→ Requirement: Exclude the pictures and return every line exactly as written.

→ Data extract:
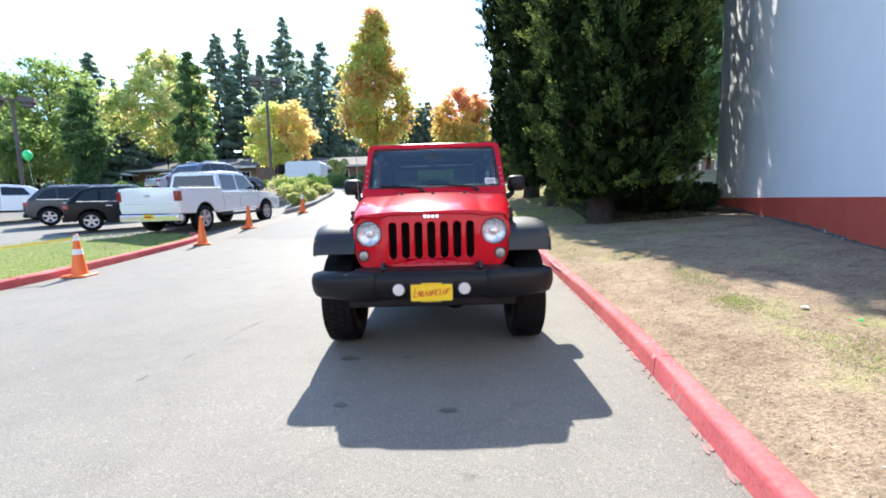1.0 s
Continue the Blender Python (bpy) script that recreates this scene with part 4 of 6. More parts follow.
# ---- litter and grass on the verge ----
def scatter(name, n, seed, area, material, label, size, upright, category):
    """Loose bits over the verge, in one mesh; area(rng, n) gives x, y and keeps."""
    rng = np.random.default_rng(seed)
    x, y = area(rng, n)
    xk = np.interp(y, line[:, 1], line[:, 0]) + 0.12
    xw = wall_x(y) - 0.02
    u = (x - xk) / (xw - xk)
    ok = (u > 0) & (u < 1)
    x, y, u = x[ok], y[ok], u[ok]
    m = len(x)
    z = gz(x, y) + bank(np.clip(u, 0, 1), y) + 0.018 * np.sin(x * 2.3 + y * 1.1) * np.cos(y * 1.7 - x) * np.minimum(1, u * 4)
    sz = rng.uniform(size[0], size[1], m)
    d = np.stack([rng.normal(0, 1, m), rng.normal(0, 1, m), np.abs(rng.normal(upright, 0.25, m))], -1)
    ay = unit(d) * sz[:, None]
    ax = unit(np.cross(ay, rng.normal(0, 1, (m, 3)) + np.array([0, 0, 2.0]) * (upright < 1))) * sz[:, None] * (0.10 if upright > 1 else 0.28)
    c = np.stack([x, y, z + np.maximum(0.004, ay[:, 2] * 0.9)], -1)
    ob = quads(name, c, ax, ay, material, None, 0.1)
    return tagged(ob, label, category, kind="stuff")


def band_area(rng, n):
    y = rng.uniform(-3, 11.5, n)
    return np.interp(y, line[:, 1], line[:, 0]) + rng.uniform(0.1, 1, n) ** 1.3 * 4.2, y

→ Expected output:
1.0 s
Continue the Blender Python (bpy) script that recreates this scene with part 4 of 6. More parts follow.
# ---- litter and grass on the verge ----
def scatter(name, n, seed, area, material, label, size, upright, category):
    """Loose bits over the verge, in one mesh; area(rng, n) gives x, y and keeps."""
    rng = np.random.default_rng(seed)
    x, y = area(rng, n)
    xk = np.interp(y, line[:, 1], line[:, 0]) + 0.12
    xw = wall_x(y) - 0.02
    u = (x - xk) / (xw - xk)
    ok = (u > 0) & (u < 1)
    x, y, u = x[ok], y[ok], u[ok]
    m = len(x)
    z = gz(x, y) + bank(np.clip(u, 0, 1), y) + 0.018 * np.sin(x * 2.3 + y * 1.1) * np.cos(y * 1.7 - x) * np.minimum(1, u * 4)
    sz = rng.uniform(size[0], size[1], m)
    d = np.stack([rng.normal(0, 1, m), rng.normal(0, 1, m), np.abs(rng.normal(upright, 0.25, m))], -1)
    ay = unit(d) * sz[:, None]
    ax = unit(np.cross(ay, rng.normal(0, 1, (m, 3)) + np.array([0, 0, 2.0]) * (upright < 1))) * sz[:, None] * (0.10 if upright > 1 else 0.28)
    c = np.stack([x, y, z + np.maximum(0.004, ay[:, 2] * 0.9)], -1)
    ob = quads(name, c, ax, ay, material, None, 0.1)
    return tagged(ob, label, category, kind="stuff")


def band_area(rng, n):
    y = rng.uniform(-3, 11.5, n)
    return np.interp(y, line[:, 1], line[:, 0]) + rng.uniform(0.1, 1, n) ** 1.3 * 4.2, y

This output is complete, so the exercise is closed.